◆ Required work
Check each line of the listing, and copy it if it contains the word "part".

◆ Source material
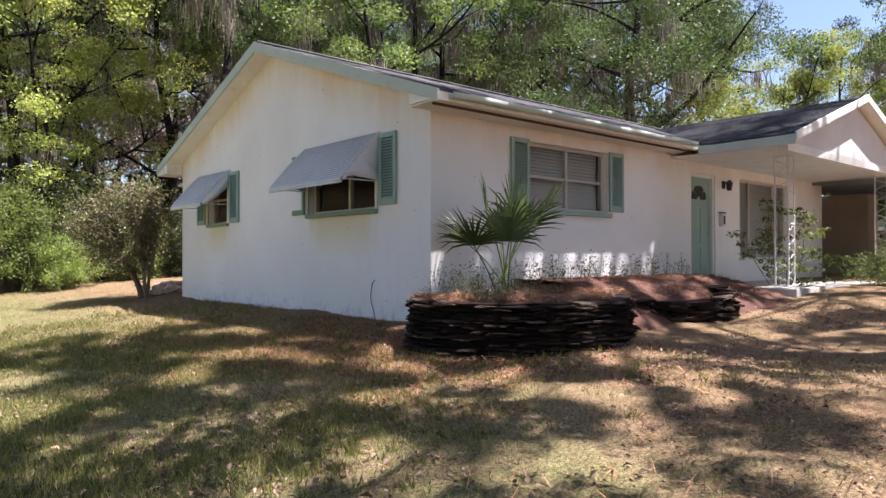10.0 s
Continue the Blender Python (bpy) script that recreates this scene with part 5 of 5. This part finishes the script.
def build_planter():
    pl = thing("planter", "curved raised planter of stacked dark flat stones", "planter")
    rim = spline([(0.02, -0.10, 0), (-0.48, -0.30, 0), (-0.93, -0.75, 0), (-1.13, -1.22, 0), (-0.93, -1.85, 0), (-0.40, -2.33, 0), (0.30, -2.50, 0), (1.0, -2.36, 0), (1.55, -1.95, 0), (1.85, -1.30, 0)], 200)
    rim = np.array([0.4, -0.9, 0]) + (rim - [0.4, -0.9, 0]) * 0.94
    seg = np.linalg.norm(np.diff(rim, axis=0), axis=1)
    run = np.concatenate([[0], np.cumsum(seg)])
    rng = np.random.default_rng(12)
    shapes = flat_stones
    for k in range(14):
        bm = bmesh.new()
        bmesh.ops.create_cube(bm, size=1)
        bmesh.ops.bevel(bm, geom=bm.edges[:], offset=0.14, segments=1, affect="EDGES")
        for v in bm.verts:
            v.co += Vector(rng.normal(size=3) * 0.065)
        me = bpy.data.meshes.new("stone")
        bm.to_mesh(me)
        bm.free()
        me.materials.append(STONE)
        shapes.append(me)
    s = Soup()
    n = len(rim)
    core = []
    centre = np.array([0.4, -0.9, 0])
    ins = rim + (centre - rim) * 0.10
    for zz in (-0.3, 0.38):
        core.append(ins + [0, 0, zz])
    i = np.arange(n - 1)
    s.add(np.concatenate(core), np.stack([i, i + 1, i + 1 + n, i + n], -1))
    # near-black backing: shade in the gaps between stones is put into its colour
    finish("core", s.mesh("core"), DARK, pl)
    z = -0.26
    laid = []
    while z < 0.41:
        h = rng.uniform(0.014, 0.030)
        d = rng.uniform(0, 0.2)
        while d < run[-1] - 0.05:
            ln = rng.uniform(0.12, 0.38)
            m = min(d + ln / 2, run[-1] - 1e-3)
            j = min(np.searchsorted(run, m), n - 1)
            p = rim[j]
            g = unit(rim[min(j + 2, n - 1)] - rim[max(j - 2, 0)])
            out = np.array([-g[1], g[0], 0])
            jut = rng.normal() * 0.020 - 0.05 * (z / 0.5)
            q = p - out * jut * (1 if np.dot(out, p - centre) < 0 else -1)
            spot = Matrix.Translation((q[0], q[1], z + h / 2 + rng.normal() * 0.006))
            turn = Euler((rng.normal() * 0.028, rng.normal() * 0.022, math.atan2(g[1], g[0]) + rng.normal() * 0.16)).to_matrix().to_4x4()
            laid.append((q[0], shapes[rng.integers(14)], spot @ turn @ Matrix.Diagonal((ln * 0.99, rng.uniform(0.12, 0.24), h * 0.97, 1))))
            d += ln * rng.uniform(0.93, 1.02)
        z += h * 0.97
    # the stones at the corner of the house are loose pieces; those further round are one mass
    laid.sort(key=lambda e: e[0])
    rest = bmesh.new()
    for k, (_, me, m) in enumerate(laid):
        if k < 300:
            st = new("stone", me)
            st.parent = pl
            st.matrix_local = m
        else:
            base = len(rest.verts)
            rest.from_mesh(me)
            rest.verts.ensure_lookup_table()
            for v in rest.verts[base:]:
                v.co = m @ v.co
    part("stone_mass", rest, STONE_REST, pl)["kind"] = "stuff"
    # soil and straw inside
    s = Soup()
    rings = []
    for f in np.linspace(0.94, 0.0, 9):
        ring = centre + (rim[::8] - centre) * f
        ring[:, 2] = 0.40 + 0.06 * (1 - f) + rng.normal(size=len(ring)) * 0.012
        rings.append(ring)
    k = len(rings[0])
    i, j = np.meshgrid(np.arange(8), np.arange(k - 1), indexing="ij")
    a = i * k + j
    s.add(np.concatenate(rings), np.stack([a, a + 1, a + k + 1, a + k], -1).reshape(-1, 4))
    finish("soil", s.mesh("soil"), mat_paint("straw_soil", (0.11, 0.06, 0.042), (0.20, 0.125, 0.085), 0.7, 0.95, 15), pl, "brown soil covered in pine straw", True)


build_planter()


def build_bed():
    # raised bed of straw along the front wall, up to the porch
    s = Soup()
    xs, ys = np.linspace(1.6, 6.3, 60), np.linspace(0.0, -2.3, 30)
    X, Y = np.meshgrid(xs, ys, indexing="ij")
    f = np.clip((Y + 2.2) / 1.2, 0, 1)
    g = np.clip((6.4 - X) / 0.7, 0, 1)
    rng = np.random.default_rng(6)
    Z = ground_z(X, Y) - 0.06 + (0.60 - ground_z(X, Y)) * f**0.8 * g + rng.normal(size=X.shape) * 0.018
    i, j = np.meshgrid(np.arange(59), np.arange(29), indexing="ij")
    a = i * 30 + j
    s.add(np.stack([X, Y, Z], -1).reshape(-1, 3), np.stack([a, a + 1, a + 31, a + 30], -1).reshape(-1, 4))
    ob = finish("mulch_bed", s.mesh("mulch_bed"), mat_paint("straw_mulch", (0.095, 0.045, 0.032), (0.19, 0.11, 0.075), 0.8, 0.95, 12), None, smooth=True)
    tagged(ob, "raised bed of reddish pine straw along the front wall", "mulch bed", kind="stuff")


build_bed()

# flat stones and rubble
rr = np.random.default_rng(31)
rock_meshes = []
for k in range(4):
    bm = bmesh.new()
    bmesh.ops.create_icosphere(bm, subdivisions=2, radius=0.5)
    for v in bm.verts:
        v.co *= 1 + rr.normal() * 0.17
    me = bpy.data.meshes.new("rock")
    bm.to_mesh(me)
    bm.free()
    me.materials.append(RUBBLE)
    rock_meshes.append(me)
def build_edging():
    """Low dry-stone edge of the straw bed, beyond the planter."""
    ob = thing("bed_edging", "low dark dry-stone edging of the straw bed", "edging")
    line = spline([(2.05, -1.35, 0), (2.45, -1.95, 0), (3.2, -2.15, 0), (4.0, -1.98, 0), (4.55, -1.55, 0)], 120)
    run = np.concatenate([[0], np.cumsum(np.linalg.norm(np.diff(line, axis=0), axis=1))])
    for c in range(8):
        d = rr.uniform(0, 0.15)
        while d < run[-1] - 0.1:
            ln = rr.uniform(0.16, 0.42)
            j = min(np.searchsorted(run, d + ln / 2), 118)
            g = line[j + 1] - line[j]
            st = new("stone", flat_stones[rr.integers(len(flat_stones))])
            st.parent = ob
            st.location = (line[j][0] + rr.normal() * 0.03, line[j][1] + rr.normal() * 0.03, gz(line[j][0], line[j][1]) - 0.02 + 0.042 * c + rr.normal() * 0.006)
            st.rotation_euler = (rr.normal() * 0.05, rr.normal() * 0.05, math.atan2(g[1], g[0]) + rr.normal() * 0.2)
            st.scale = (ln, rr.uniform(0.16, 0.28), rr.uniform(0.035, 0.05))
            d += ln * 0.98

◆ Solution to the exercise
Continue the Blender Python (bpy) script that recreates this scene with part 5 of 5. This part finishes the script.
    part("stone_mass", rest, STONE_REST, pl)["kind"] = "stuff"